By Kofi Outlaw

At this point vampire films are kind of like fruitcake at Christmas: every year we seem to get another one, and rarely do we like what is being offered. Along the wide spectrum of vampire flicks, I would place 30 DAYS OF NIGHT somewhere in the middle. The film offers a unique and creative premise is wonderfully put together, the acting is acceptable, yet there are definitely some glaring plot holes which drag it down to B-movie level.
Based on the groundbreaking 2002 comic book miniseries of the same name, 30 DAYS OF NIGHT is set in the small Alaskan town of Barrow, “the northernmost city in the known U.S.” Every year the sun sets on Barrow for thirty days, pitting residents against the dark, the cold and the tedious strain of isolation. It also makes the town the perfect buffet for a clan of ravenous vampires, who descended on Barrow the moment the sun sinks beneath the horizon, massacring the townspeople and feeding on their blood.
Surviving the initial wave of slaughter, town sheriff Eben Oleson (Josh Hartnett) and his estranged wife Stella (Melissa George), manage to keep their wits long enough to gather what surviving town members they can, taking refuge in an abandoned attic to await the return of sunlight. Of course panic and stupidity soon take over and members of the group start getting picked off, often in brutal ways, as the merciless vampires try to weed them out of hiding.

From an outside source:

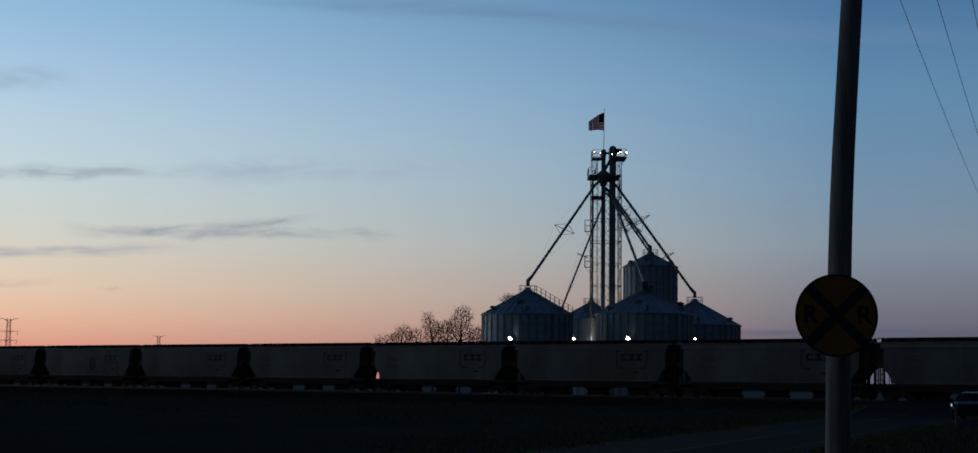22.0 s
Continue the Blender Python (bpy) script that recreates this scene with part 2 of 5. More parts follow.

Technically speaking, 30 DAYS OF NIGHT looks like a highly polished version of its B-movie subject matter. Director David Slade peppers the film with some of the more artistic shots and striking imagery that distinguished the comics, without trying to transfer that medium to the screen frame by frame—a wise choice. Screenwriters Stuart Beattie, Brian Nelson and Steve Niles, (one of the co-writers of the comics,) anchor the script in the tone of the source material’s bleak, hanging-by-a-thread sense of desperation. The vampires play their parts accordingly, mixing their roles with equal parts feral menace, kid-in-a-candy-store glee, and shocking moments of ferocity when dispatching their victims. There is nothing romanticized about these monsters: they are superior predators, stalking prey on the ideal killing ground.
Sinking his teeth into the role of vampire leader Marlow, Danny Huston steals every scene he has, despite being surrounded by so many other leather-clad members of the undead. Ben Foster, (sealing his fate as Hollywood’s go-to lunatic character-actor,) makes a cameo as the vamps’ human servant (a la Renfield from DRACULA,) who sneaks into Barrow to prepare it for invasion. The rest of the Homo sapiens in the film are pretty much just fodder, figuratively and literally. Hartnett and George tow the emotional line of the story well enough, right up to the dubious ending, which no actors on earth could have pulled off without drawing a few unintentional laughs from the crowd.
As I said at the start, there were some glaring holes in the logic of the film. For one thing, Ben Foster’s character sneaks into Barrow and steals every mobile phone without getting noticed by any of the close-knit townsfolk, who should have easily picked him out as a stranger. Even more implausible was the fact that the surviving humans are able to hide for weeks from the vampires, even though there are several references to the vamps being able to “smell blood” like wolves on the prowl. You’d think the scent of clustered (and un-showered) humans would be easy to detect. Most confounding though, was the fact that these vampires—who speak in their own language and never once use English—are somehow able to communicate complex instructions to Ben Foster’s character on how to prepare the town for siege, and then later, send a woman out into the streets as bait. Right. Luckily none of these logical missteps distracts too much from the mayhem.
At the end of the day how you feel about 30 DAYS OF NIGHT will depend entirely on your love (or lack thereof) for vampire movies. If you dig them, you’ll dig this film, both for its highly stylized appearance and great premise. If you don’t generally revel in the exploits of the undead, the film will offer you little more than the usual blood-and-chills horror-movie frills. But until SAW 4 rolls around to seal the Halloween season, 30 DAYS OF NIGHT is a suitable distraction.